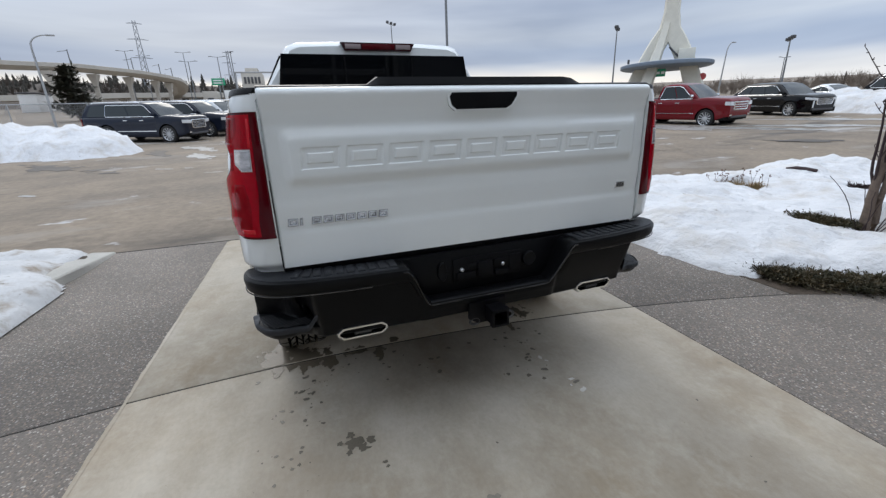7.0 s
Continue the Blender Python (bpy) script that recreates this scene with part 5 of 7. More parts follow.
def car(name, label, category, x, y, yaw, body, L=4.9, W=1.95, H=1.70, wb=2.9, fo=0.95, r=0.37, gc=0.24, belt=1.08, hood=1.06, nose=0.92, kind="suv",
        cowl=0.45, rake=0.95, tail=0.30, trim=CHROME, rims=None, rear_detail=False, z=None, group="", snowy=False, drop=0.0, spokes=10, loop=1.0, grille_w=0.50, grille_h=0.34, bright_grille=True):
    """A parked vehicle with cut wheel openings. Local x is forward; the origin lies on the ground midway between the axles."""
    zg = lot_z(x, y) if z is None else z
    # it stands along the slope of the lot
    ca, sa = math.cos(radians(yaw)), math.sin(radians(yaw))
    ahead = (lot_z(x + ca, y + sa) - lot_z(x - ca, y - sa)) / 2
    aside = (lot_z(x - sa, y + ca) - lot_z(x + sa, y - ca)) / 2
    c = thing(name, label, category, pose(x, y, zg, math.degrees(math.atan(aside)), -math.degrees(math.atan(ahead)), yaw), group)
    bm = PAINTS[body]
    rims = rims or ALLOY
    xf, xr = wb / 2 + fo, wb / 2 + fo - L
    w = W / 2
    ra = r * 1.17
    axles = (wb / 2, -wb / 2)
    cowl_x = wb / 2 - cowl
    roof_f = cowl_x - rake
    pickup = kind == "pickup"
    cab_rear = -0.86 if pickup else (xr + tail * (3.2 if kind == "sedan" else 0.45))
    roof_r = cab_rear + (0.12 if pickup else (0.85 if kind == "sedan" else tail * 1.15))

    def arch(px):
        return max([r + math.sqrt(max(0.0, ra * ra - (px - ax) ** 2)) if abs(px - ax) < ra else 0.0 for ax in axles])

    def shoulder(px):
        if px > cowl_x - 0.35:
            t = max(0.0, (px - cowl_x + 0.35) / (xf - cowl_x + 0.35))
            return belt + (hood - belt) * min(1.0, t * 3.0) + (nose - hood) * max(0.0, t - 0.25) ** 2 / 0.5625
        if kind == "sedan" and px < cab_rear:
            return belt + 0.02
        return belt + (0.03 if pickup and px < cab_rear else 0.0)

    def half_at(px):
        k = 1 - (0.17 if L > 5.2 else 0.34) * (1 - min(1.0, (xf - px) / (0.48 if L > 5.2 else 0.75))) ** 2.4 - 0.11 * (1 - min(1.0, (px - xr) / 0.34)) ** 2.4
        return w * k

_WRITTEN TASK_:
Copy each line above where the string "with" occurs.

_CORRECT RESPONSE_:
Continue the Blender Python (bpy) script that recreates this scene with part 5 of 7. More parts follow.
    """A parked vehicle with cut wheel openings. Local x is forward; the origin lies on the ground midway between the axles."""